The tiny number of successful prosecutions leave lawmakers questioning state’s commitment to punishing hate
Ryan Katz, ProPublica
Wednesday, Apr 12, 2017
Lance Reyna was assaulted in a school bathroom in 2010. Reyna — who is transgender and gay — was a student at Houston Community College when an attacker held a knife to his throat, called him a ‘queer’ in a falsetto voice, then kicked and beat him and left him on the bathroom floor.
In Austin the following year, it didn’t take long for Akbar Amin-Akbari to sense that the man who climbed into his cab shortly after midnight was drunk and angry. But Amin-Akbari drove on, and minutes later, with the cab going 65 mph on I-35, the man suddenly grabbed him by the hair, yanking out a fistful and violently pulling his head toward the backseat. “I’m a white boy. I’m going to kill you sand nigger,” the passenger yelled.
More recently, John Gaspari was walking home from a bar in Houston at around 3 a.m. on Valentine’s Day 2015. He was three blocks from home when a car suddenly swerved onto the sidewalk, trying to run him over. Three men jumped out of the car and shouted, “Get the fag!” They tackled, punched and kicked Gaspari. Then one of them pumped two bullets into him and left him unconscious on the side of the road.
Each of the incidents were recorded by Texas police as potential hate crimes. Since 2001, Texas has had the James Byrd Jr. Hate Crimes Act on the books, named after a black man who’d been killed by white supremacists in 1998. The law allows prosecutors to attach what’s known as a sentencing enhancement to alleged hate crime cases, adding time behind bars if authorities prove the perpetrator intentionally acted out of bias toward the victim’s perceived race, color, disability, religion, national origin or ancestry, age, gender or sexual preference.
The bill’s sponsor, then-state Sen. Rodney Ellis, declared at the time that Texas had “sent a message that our state is not a safe haven for hate.”
But neither Reyna’s assault, nor Amin-Akbari’s beating nor Gaspari’s shooting were successfully prosecuted as hate crimes. Indeed, a ProPublica analysis shows that such cases in Texas almost never are.
From 2010 through 2015, there were 981 cases reported to police in Texas as potential hate crimes. ProPublica examined the records kept by the Texas Judicial Branch and confirmed just five hate crime convictions. In the course of reviewing dozens of other individual case files for potential convictions, we found another three. How many additional cases were missed by the state agency is unclear.
To be sure, the 981 cases varied widely, as did the reasons for their outcomes comprise a wide variety of reports. Interviews with law enforcement make clear that some number of the reports wind up dismissed because of too little evidence — or evidence that suggests that the alleged crimes didn’t happen at all. Another considerable number are cases that fail to produce an arrest and thus go unsolved. But while ProPublica could not comprehensively break down the universe of 981 cases — the two separate state agencies that track incident reports and convictions do not track what happens in between — there is widespread agreement among prosecutors, legislators and others in Texas about why there have been so few successful convictions under the hate crime statute:
- It is extremely hard for prosecutors to prove the intent of the accused.

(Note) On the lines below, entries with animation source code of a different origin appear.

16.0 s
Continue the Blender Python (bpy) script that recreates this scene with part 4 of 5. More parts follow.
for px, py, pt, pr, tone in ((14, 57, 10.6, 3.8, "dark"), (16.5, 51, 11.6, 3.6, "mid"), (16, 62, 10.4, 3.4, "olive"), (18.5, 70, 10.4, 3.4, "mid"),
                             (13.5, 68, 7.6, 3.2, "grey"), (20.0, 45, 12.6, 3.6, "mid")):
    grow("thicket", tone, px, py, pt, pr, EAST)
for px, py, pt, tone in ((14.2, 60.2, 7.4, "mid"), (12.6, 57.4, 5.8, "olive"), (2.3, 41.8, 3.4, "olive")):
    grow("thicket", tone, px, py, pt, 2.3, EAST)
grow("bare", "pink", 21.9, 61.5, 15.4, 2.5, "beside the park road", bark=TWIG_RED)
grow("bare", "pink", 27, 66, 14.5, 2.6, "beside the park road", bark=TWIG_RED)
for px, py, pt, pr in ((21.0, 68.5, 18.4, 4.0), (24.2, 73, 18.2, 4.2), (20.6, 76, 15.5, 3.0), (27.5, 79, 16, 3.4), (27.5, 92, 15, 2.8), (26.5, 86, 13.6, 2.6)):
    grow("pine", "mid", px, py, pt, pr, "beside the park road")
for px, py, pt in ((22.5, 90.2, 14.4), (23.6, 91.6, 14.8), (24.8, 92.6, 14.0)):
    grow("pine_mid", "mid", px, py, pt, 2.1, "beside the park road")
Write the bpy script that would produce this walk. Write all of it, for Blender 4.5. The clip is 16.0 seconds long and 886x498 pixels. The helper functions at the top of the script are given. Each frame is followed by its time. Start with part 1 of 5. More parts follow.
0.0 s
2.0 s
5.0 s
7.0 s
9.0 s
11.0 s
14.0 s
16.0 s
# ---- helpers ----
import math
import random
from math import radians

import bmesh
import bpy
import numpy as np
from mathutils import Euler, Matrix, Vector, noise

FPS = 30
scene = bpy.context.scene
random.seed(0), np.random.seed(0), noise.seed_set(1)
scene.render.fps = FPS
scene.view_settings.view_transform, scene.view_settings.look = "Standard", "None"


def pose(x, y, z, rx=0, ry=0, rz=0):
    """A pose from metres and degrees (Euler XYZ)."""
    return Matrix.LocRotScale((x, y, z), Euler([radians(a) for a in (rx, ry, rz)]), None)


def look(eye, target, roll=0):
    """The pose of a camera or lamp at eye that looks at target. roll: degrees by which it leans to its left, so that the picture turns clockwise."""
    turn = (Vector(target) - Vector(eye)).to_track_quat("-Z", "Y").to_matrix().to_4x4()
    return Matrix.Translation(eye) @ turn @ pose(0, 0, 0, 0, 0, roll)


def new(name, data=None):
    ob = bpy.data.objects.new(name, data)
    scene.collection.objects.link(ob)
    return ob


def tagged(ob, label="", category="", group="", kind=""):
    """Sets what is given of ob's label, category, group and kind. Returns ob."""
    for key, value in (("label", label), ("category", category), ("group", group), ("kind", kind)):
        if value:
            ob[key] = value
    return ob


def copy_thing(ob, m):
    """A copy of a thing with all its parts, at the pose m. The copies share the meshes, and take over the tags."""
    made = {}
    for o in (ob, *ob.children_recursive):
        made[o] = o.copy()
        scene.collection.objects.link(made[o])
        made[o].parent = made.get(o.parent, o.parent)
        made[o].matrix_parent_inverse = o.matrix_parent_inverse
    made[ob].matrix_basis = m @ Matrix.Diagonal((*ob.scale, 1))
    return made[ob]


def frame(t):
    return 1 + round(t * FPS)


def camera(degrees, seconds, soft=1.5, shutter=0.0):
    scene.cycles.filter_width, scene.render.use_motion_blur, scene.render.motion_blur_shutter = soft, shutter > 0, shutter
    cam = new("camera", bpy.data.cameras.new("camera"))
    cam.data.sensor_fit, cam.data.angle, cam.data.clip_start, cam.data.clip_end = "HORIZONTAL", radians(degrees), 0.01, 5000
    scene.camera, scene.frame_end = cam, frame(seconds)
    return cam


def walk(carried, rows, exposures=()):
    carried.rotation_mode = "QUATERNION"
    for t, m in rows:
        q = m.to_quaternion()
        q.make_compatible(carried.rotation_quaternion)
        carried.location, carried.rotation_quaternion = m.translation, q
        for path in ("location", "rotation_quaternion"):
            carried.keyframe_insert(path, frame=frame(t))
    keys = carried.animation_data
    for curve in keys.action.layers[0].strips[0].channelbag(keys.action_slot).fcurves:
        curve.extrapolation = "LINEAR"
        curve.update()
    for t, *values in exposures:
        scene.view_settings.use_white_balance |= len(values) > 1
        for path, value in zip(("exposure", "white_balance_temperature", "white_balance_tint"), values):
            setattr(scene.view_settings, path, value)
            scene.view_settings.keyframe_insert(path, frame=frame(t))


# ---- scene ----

- Individual prosecutors either lack the will to pursue the enhancement or make the calculation that it’s more advantageous to seek significant sentences but without the hate crime allegation.
- Police officials often do not have the training to help build successful hate crime cases.
- In some very violent cases that carry the most severe sentences — murder or rape, for instance — prosecutors opt to drop the hate element because there is no additional punishment available.
In Reyna’s case, his attacker was convicted of aggravated robbery with a deadly weapon, but the hate crime element was dropped during prosecution.
In Austin, prosecutors asked a grand jury to indict Amin-Akbari’s assailant on hate crime charges, but it declined. The attacker’s trial on aggravated assault charges ended with a hung jury.